A cinquain is written using a pattern. "Cinq" [pronounced SINK] is French for the number 5. This type of poem only has five lines. Each line follows a specific pattern.
There are many ways to write this type of poetry. The traditional cinquain, as developed by Adelaide Crapsey, has five lines and a strict structure based on syllable count.
|Line 1: ||Two syllables|
|Line 2:|| Four syllables|
|Line 3:|| Six syllables|
|Line 4:|| Eight syllables|
|Line 5: ||Two syllables|
Keep thou (two syllables)
Thy tearless watch (four syllables)
All night but when blue-dawn (six syllables)
Breathes on the silver moon, then weep! (eight syllables)
Then weep! (two syllables)
Other methods have emerged but are not, strictly speaking, cinquains.
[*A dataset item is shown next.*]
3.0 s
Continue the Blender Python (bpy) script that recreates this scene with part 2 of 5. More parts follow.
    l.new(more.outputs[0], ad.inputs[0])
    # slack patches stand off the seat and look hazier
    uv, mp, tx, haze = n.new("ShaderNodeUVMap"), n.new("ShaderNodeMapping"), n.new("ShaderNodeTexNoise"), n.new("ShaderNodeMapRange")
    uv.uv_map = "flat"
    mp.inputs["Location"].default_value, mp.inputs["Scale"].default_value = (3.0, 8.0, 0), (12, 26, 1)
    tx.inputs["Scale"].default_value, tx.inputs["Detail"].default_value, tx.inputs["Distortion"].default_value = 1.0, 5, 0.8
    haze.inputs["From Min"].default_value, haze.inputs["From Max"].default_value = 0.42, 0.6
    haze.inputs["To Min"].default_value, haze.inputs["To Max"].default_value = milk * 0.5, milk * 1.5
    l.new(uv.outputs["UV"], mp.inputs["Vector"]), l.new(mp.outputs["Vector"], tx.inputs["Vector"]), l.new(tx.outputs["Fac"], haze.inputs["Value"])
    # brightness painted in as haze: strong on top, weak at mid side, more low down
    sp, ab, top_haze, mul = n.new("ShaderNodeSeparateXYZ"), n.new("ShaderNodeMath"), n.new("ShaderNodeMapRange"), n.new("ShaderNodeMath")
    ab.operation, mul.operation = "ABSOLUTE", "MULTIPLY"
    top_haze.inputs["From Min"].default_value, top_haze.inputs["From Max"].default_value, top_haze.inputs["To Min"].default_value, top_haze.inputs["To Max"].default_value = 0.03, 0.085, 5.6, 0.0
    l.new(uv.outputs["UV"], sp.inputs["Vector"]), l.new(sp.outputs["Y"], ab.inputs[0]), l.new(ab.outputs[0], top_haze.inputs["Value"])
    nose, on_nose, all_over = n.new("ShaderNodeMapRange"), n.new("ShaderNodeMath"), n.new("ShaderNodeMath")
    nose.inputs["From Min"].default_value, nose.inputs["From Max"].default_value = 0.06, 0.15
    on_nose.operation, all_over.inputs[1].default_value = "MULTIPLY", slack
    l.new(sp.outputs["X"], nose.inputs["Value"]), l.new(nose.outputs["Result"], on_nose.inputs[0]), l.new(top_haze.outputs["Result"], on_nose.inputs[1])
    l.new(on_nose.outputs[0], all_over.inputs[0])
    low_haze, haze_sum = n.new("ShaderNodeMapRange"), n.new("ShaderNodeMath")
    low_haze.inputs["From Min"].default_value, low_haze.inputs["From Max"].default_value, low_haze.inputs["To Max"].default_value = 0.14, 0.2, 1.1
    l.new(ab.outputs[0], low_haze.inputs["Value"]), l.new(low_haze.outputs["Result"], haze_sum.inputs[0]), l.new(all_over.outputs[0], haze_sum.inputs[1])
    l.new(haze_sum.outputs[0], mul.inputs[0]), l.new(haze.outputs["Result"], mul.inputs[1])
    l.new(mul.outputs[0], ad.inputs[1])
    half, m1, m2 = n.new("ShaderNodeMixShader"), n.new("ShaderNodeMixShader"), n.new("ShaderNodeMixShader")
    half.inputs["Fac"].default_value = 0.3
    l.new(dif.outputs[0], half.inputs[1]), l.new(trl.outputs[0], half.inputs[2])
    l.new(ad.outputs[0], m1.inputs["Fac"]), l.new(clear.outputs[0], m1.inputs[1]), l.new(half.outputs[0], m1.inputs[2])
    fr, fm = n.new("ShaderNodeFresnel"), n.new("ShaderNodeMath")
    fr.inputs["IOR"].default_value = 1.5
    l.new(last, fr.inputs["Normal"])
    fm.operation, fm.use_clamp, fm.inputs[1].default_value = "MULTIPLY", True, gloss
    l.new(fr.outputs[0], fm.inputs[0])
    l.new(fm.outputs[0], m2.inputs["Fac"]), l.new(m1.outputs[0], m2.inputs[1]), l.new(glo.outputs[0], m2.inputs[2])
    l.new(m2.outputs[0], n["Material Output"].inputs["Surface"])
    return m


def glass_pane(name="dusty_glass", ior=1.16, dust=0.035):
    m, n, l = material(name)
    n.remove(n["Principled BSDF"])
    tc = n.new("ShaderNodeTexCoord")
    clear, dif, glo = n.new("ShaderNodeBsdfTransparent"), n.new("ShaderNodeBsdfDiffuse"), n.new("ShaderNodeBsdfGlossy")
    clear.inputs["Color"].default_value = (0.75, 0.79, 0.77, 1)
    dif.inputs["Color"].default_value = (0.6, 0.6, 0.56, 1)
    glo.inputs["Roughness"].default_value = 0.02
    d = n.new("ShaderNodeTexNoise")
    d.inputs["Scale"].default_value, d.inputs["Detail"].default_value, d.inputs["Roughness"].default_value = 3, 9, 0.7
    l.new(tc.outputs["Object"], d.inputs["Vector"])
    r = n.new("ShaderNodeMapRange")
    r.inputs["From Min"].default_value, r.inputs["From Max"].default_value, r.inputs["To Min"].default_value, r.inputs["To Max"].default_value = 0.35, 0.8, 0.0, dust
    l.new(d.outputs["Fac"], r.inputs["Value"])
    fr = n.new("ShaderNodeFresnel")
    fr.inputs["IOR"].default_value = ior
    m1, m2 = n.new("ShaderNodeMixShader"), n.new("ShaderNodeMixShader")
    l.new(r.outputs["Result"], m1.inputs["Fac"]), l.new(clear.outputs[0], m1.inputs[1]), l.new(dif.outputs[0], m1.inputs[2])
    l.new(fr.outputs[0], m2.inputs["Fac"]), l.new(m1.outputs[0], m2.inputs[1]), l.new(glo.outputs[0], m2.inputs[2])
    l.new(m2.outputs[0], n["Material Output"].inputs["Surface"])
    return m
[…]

They are five line poems with a preset structure.
|Line1:|| One word|
|Line2:|| Two words|
|Line 3:|| Three words|
|Line 4:|| Four words|
|Line 5:|| One word|
|Line1:|| A noun|
|Line2: ||Two adjectives|
|Line 3:|| Three -ing words|
|Line 4:|| A phrase|
|Line 5:|| Another word for the noun|
More Examples of Traditional Cinquains
Listen . . .
With faint dry sound,
Like steps of passing ghosts,
The leaves, frost-crisp'd, break from the trees
- all examples by Adelaide Crapsey
If day on day
Follows and weary year
On year . . . and ever days and years . . .
American poet Adelaide Crapsey created the cinquain[sing-KANE]-based on the Japanese haiku- around the turn of the twentieth century.